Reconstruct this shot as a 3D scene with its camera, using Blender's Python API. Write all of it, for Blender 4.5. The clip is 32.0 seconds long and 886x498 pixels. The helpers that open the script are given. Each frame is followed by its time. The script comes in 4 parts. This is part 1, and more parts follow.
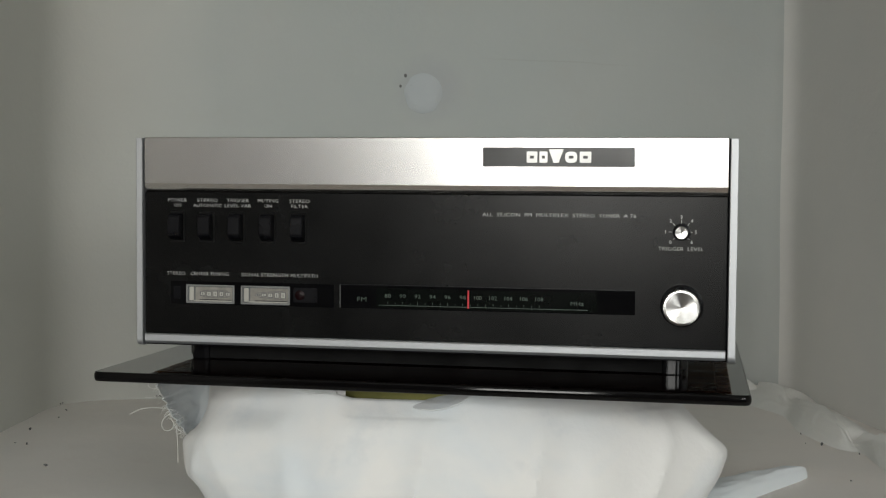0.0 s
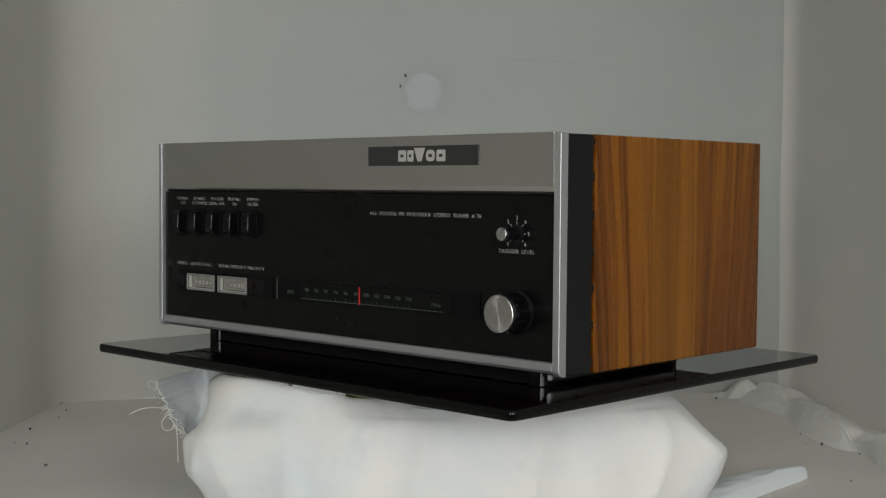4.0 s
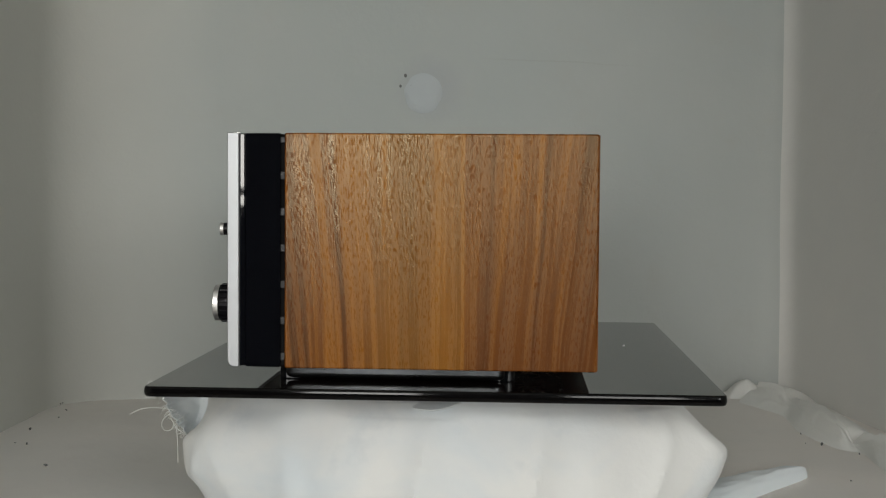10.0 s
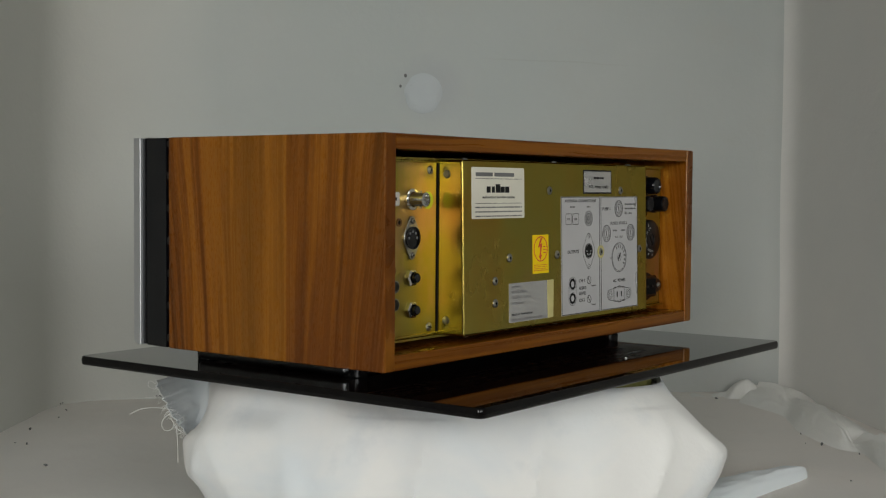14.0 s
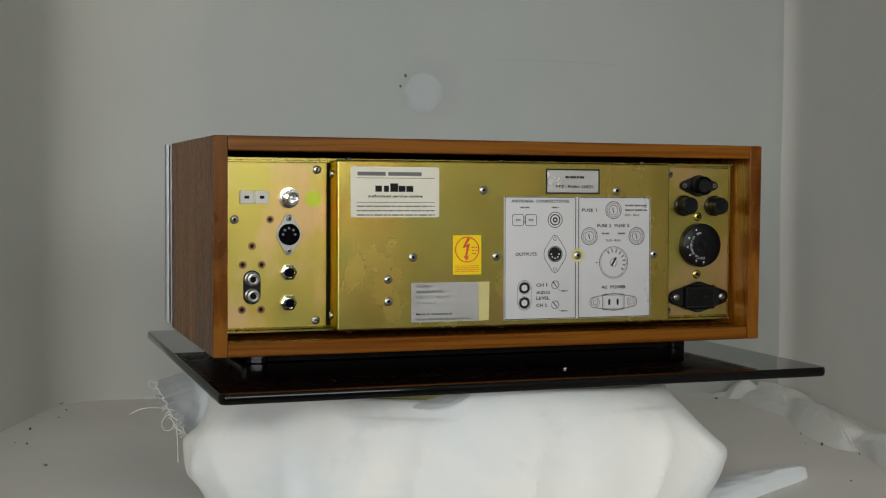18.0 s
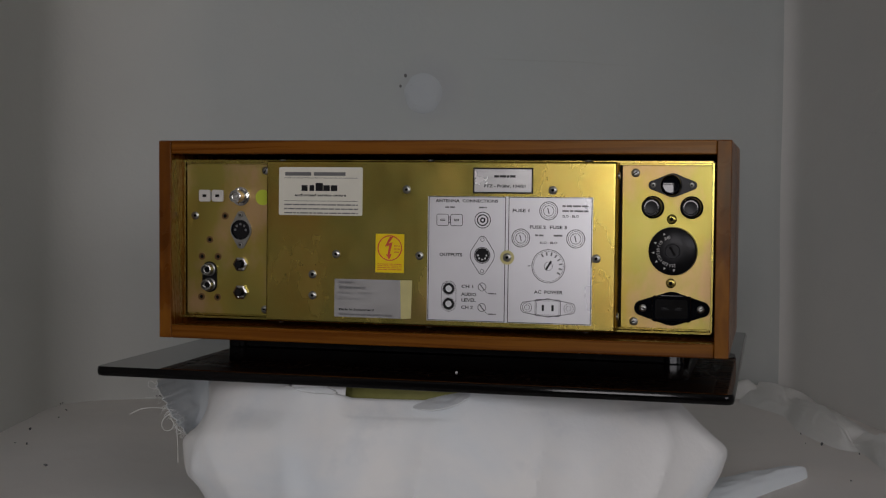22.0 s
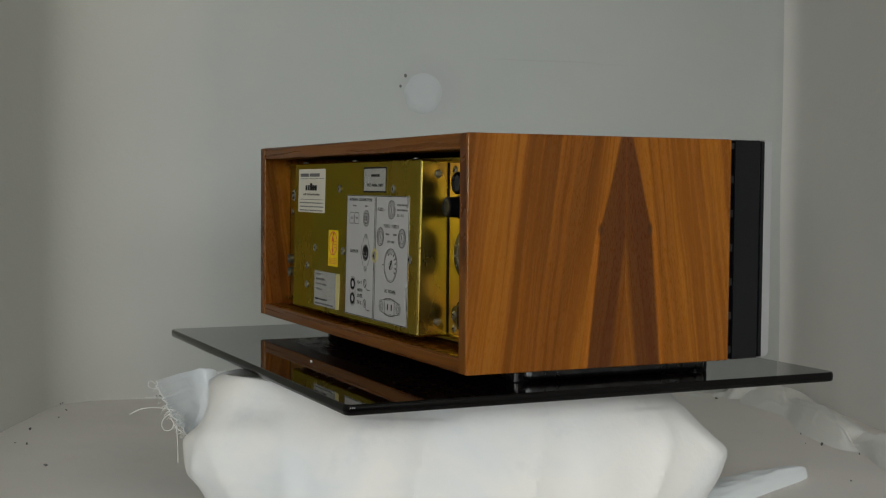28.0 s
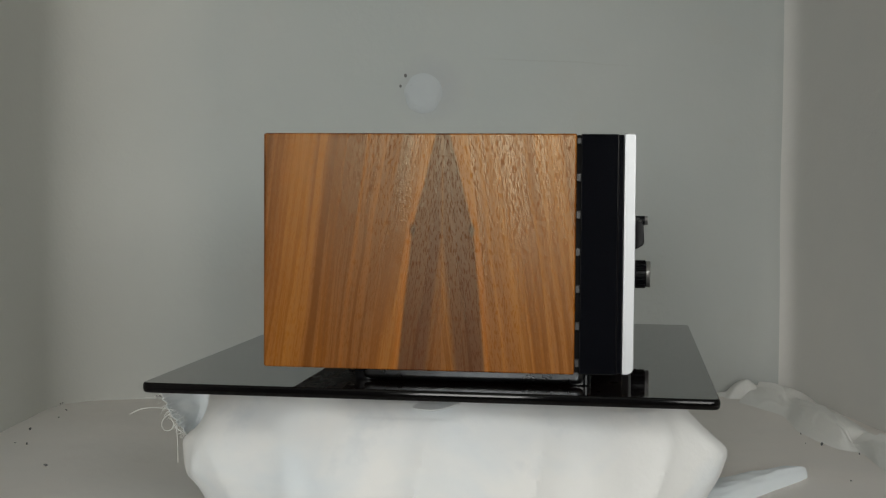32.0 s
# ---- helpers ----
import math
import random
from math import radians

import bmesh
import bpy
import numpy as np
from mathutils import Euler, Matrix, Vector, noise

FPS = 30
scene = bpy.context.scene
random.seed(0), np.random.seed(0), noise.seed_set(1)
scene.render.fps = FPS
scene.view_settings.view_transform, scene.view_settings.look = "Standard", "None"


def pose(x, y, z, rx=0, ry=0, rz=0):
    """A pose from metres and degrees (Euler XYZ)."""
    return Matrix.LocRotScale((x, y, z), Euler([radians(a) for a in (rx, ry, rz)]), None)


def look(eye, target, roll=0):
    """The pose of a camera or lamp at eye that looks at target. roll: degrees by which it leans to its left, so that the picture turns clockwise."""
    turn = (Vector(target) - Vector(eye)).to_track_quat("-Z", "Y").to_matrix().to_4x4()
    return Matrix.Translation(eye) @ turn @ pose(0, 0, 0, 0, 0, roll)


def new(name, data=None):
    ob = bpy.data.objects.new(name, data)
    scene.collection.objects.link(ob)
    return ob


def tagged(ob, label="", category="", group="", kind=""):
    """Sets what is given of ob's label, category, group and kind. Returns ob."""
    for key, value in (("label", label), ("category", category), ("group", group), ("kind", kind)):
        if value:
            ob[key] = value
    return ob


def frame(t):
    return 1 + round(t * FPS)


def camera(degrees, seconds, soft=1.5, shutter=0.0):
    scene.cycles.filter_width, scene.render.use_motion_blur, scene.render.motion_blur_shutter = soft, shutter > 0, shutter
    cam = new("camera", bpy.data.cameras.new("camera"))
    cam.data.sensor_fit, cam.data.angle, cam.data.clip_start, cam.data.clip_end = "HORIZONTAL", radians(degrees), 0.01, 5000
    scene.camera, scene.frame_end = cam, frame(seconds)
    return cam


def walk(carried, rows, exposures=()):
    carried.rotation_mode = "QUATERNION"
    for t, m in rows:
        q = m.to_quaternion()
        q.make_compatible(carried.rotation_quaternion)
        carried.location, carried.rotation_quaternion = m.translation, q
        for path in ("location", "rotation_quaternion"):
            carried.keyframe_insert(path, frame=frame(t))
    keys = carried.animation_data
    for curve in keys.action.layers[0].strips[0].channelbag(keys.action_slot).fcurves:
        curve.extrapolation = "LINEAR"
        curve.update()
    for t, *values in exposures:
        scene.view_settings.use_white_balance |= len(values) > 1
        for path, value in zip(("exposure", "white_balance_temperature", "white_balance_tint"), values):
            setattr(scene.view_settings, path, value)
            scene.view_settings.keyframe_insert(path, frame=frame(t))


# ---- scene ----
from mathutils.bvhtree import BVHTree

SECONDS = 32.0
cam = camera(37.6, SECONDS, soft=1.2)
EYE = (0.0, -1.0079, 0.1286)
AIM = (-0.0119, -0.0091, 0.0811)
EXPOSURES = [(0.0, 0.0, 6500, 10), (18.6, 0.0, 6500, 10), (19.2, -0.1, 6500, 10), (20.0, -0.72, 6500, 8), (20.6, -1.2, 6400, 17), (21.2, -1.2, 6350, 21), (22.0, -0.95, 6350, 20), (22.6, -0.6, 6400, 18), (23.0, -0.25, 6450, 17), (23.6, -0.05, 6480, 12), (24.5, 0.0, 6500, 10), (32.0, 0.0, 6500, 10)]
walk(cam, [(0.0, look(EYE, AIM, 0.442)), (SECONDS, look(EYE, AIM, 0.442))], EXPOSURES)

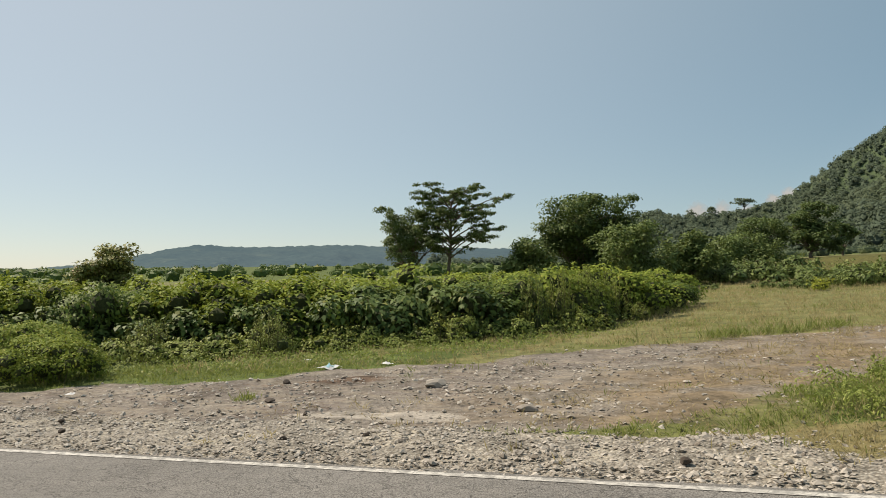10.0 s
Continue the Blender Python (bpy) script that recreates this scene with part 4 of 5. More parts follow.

=======

## The task
Using the data above, repeat exactly the lines that begin at the line with "import bmesh" and end at the line with "for key, value", both ends included.

## Response below
import bmesh
import bpy
import numpy as np
from mathutils import Euler, Matrix, Vector, noise

FPS = 30
scene = bpy.context.scene
random.seed(0), np.random.seed(0), noise.seed_set(1)
scene.render.fps = FPS
scene.view_settings.view_transform, scene.view_settings.look = "Standard", "None"


def pose(x, y, z, rx=0, ry=0, rz=0):
    """A pose from metres and degrees (Euler XYZ)."""
    return Matrix.LocRotScale((x, y, z), Euler([radians(a) for a in (rx, ry, rz)]), None)


def look(eye, target, roll=0):
    """The pose of a camera or lamp at eye that looks at target. roll: degrees by which it leans to its left, so that the picture turns clockwise."""
    turn = (Vector(target) - Vector(eye)).to_track_quat("-Z", "Y").to_matrix().to_4x4()
    return Matrix.Translation(eye) @ turn @ pose(0, 0, 0, 0, 0, roll)


def new(name, data=None):
    ob = bpy.data.objects.new(name, data)
    scene.collection.objects.link(ob)
    return ob


def tagged(ob, label="", category="", group="", kind=""):
    """Sets what is given of ob's label, category, group and kind. Returns ob."""
    for key, value in (("label", label), ("category", category), ("group", group), ("kind", kind)):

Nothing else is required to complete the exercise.